A Pair of Early-Music Entrepreneurs Launch a Chamber Opera Company in Sydney
By Harriet Cunningham

andante - 4 December 2002

With opera companies worldwide tightening their belts, new entrants to the game must be either foolhardy or brilliant. At first glance, one suspects that Pinchgut Opera's colorful crew may fall into both categories.

Tonight sees the opening of Pinchgut's inaugural production, of Handel's Semele at Sydney's City Recital Hall. The new company is distinguished by a period-instrument orchestra, a young, predominantly Australian cast and great expectations.

The artistic team is headed by Erin Helyard and Anna Macdonald, artistic directors of the Sirius Ensemble, which is already building a reputation for itself in Australia's burgeoning early music scene. Macdonald has an impeccable pedigree in this arena, as concertmistress of both Roy Goodman's Hanover Band and Paul McCreesh's Gabrieli Consort and Players; while she has recently moved back to Australia, she is still in demand in Europe for regular guest appearances.

Helyard, a young man who serves as Pinchgut's resident musicologist, is more of an unknown quantity, but his enthusiasm and expertise are unmistakable. It was his job to pore over a facsimile of Handel's autograph score to Semele, weeding out Victorian bowdlerizations and gleaning important insights into Handel's dramatic instincts. "It's amazing to see this work in Handel's own hand," he says. "He was famous for being a fast composer and you can see the speed and energy on the page."

This Semele is no historical reconstruction, but rhythms have been refined and the libretto restored from the standard modern editions, which include numerous errors. More Notably, several expected da capos not notated by Handel but filled in by subsequent editors have been excised. "It makes the drama go quicker," Helyard asserts. "It makes complete musical sense. Handel guides us."

The other driving force behind Pinchgut is Liz Nielsen, a former lawyer and chair of the new company. She and her husband Ken, a retired businessman and chair of Sydney Philharmonia Choirs, have a history of proactive philanthropy and hands-on support for the arts. Pinchgut is their biggest project to date, and one in which the Nielsens have invested significant money, hard work and love. Speaking about the venture, Liz Nielsen is fiercely enthusiastic: "There is huge creative talent in Australia not being given a chance to be heard. Semele is a wonderful vehicle for this talent. In years to come you'll be able to say, 'I saw Anna Ryberg in Pinchgut's first production.' "

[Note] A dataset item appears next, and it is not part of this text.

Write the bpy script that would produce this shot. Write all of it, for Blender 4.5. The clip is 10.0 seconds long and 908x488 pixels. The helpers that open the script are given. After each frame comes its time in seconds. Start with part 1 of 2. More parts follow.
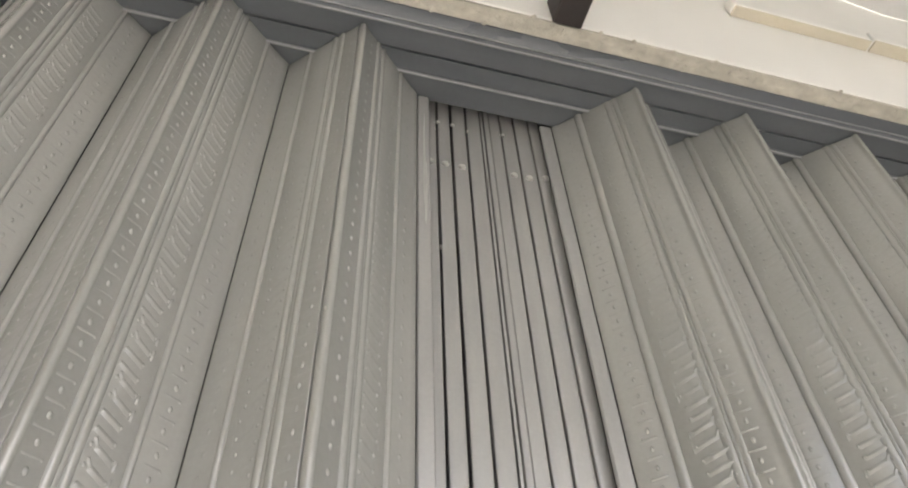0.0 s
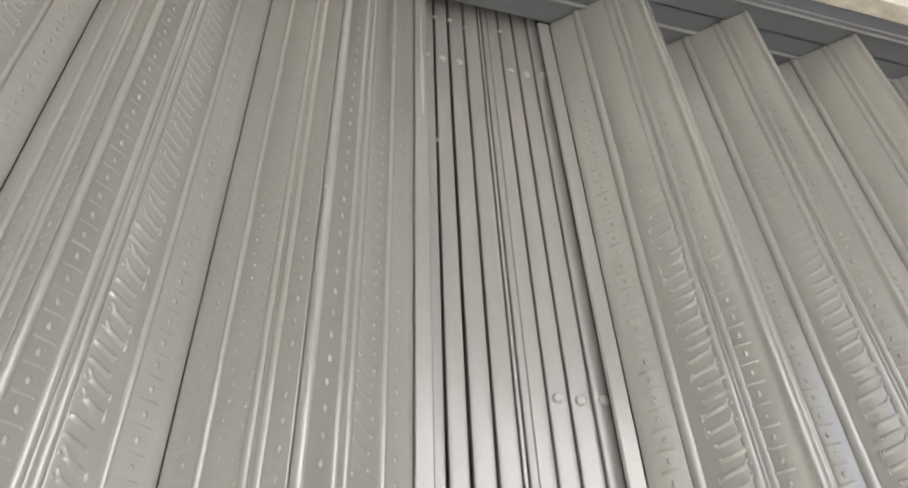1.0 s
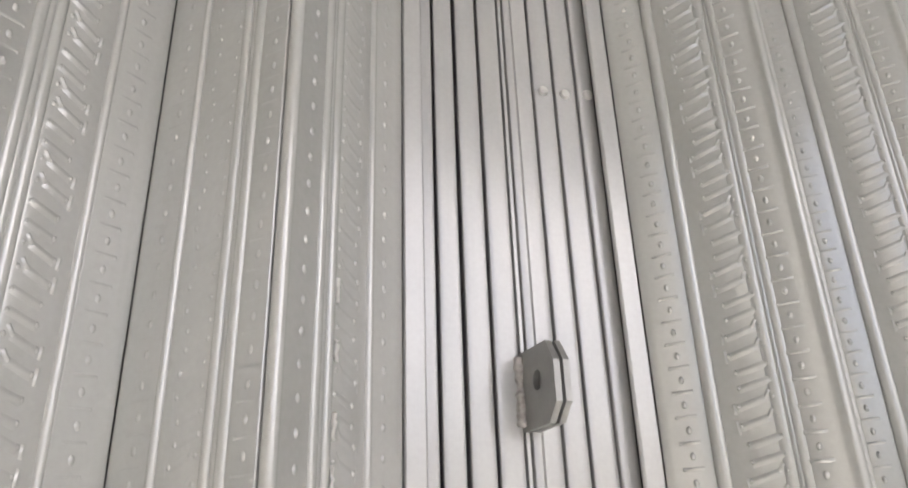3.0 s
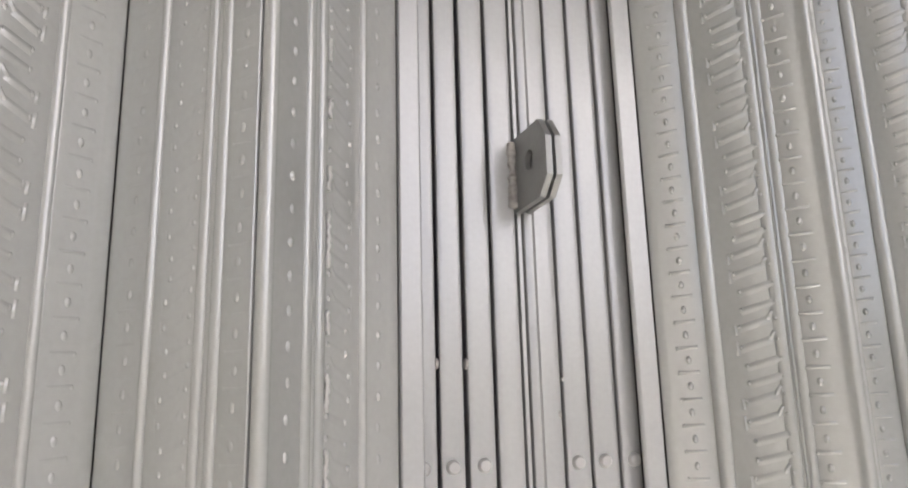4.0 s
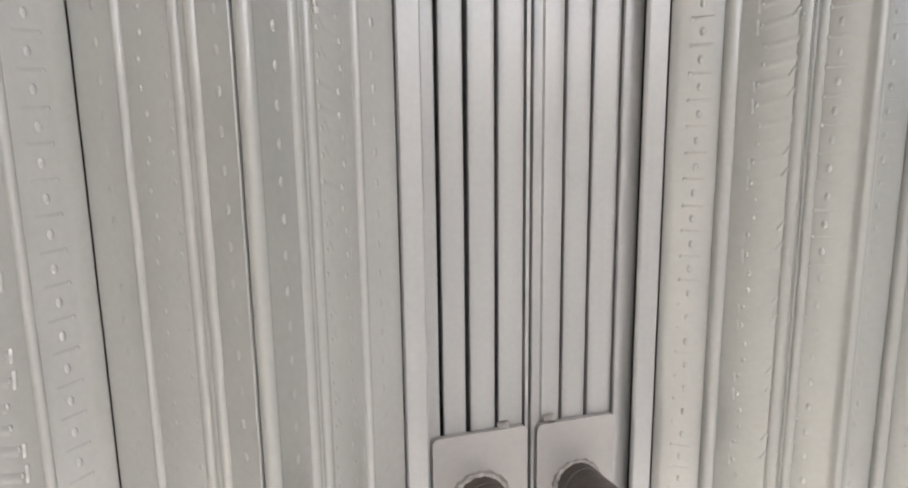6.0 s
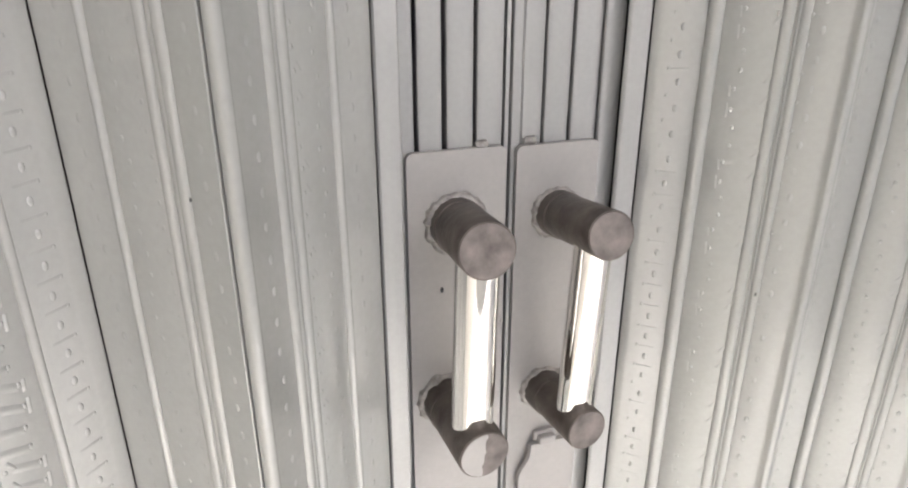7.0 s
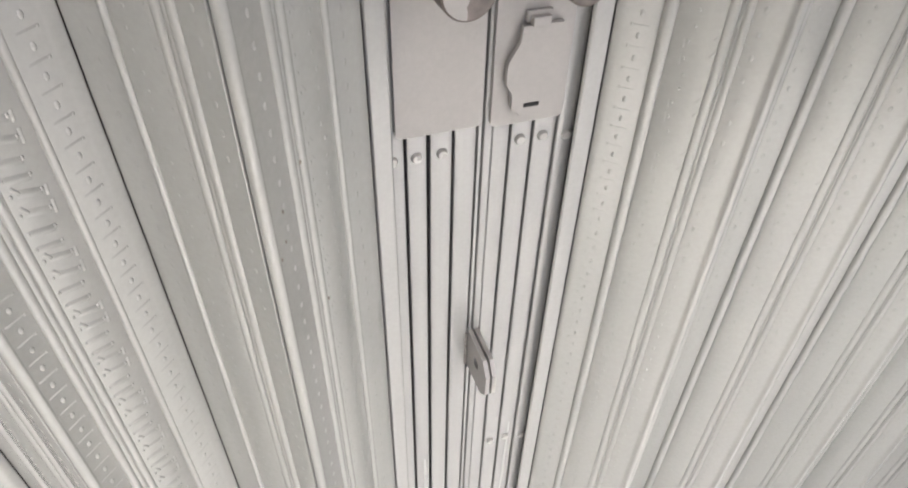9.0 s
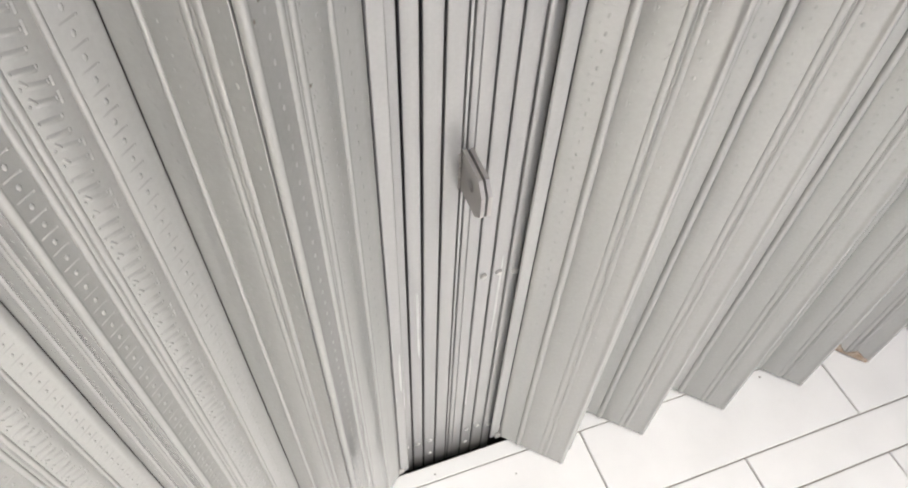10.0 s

Indeed, Semele's cast is young and, by all reports, very talented, including such up-and-coming stars as conductor Antony Walker (who was named artistic director of Washington Concert Opera earlier this year), soprano Anna Ryberg (returning to Australia after singing with Opera North, Opera Rouen and Nederlands Opera) and countertenor Tobias Cole (who won the Opera Foundation Australia's 2002 Metropolitan Opera Young Artists Study Award). And they are a handsome bunch: no fat ladies singing here.

The Pinchgut team is confident that there is room for another opera company in Sydney. Opera Australia is committed to large-scale 19th- and 20th-century repertoire, which leaves a significant gap in the market. Helyard, who worked on the Australian Chamber Orchestra's period-instrument version of Mitridate  at the 2000 Sydney Festival, believes that there is an audience in Australia for historically informed performance, citing Australians' enthusiastic support of the wave of early music ensembles mushrooming up across the country. "Audiences love it," he says. It makes it sound so fresh, like the ink's just wet on the page."

Pinchgut Opera seems to be determined to be there for the long term: it has already announced its 2003 production, Purcell's The Faerie Queen. Meanwhile, tickets for Semele are selling fast, the sponsors are delighted and the Nielsens can hardly contain their excitement.